FAQs About Thin Sliced Beef

Can I use frozen thin sliced beef?

Yes, but thaw completely in the refrigerator before cooking. Pat dry thoroughly with paper towels to remove excess moisture which can prevent proper browning.

How do I fix tough, overcooked beef?

Prevention is best, but if your beef is already tough, slice it even thinner andincorporate itt into a sauce or gravy. The additional moisture can help compensate for dryness.

What's the best way to slice beef thinly at home?

Partially freeze beef for 20-30 minutes until firm but not solid. Use a very sharp knife and slice against the grain. For ultra-thin slices, ask your butcher to slice them for you.

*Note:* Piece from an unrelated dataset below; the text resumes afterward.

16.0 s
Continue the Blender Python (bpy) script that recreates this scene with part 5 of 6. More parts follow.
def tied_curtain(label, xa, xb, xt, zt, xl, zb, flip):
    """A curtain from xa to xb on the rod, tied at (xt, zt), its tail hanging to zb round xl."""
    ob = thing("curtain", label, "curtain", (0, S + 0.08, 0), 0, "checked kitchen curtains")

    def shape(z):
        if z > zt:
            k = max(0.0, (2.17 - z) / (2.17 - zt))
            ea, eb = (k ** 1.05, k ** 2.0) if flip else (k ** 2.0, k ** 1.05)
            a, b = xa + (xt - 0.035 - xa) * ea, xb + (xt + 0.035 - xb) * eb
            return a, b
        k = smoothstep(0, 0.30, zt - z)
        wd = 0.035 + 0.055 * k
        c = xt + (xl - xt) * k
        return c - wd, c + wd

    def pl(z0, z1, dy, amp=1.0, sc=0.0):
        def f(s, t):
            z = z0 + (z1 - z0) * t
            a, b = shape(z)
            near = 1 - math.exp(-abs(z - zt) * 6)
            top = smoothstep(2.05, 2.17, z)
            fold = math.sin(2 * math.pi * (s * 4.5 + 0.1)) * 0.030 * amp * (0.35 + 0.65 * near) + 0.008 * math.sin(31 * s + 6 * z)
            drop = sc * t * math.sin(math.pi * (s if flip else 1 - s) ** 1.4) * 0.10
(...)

Can I substitute other meats in these recipes?

Yes! Thinly sliced chicken, pork, or even firm tofu can work in most of these recipes with slight adjustments to cooking times.

How do I know when thinly sliced beef is properly cooked?

Thinly sliced beef cooks very quickly – generally, 1-2 minutes per side is sufficient. The beef should no longer be red or translucent, but be careful not to cook until gray and tough.

Conclusion

From the vibrant flavors of Korean bulgogi to the comforting familiarity of a Philly cheesesteak, these five thin-sliced beef recipes demonstrate the incredible versatility of this quick-cooking cut. By mastering the techniques for properly selecting, preparing, and cooking thinly sliced beef, you've expanded your weeknight dinner repertoire with dishes that taste like they took hours instead of minutes.

These recipes are perfect for impressing guests or satisfying hungry family members without spending hours in the kitchen. The quick cooking time and bold flavors make thinly sliced beef an ideal choice for both everyday meals and special occasions.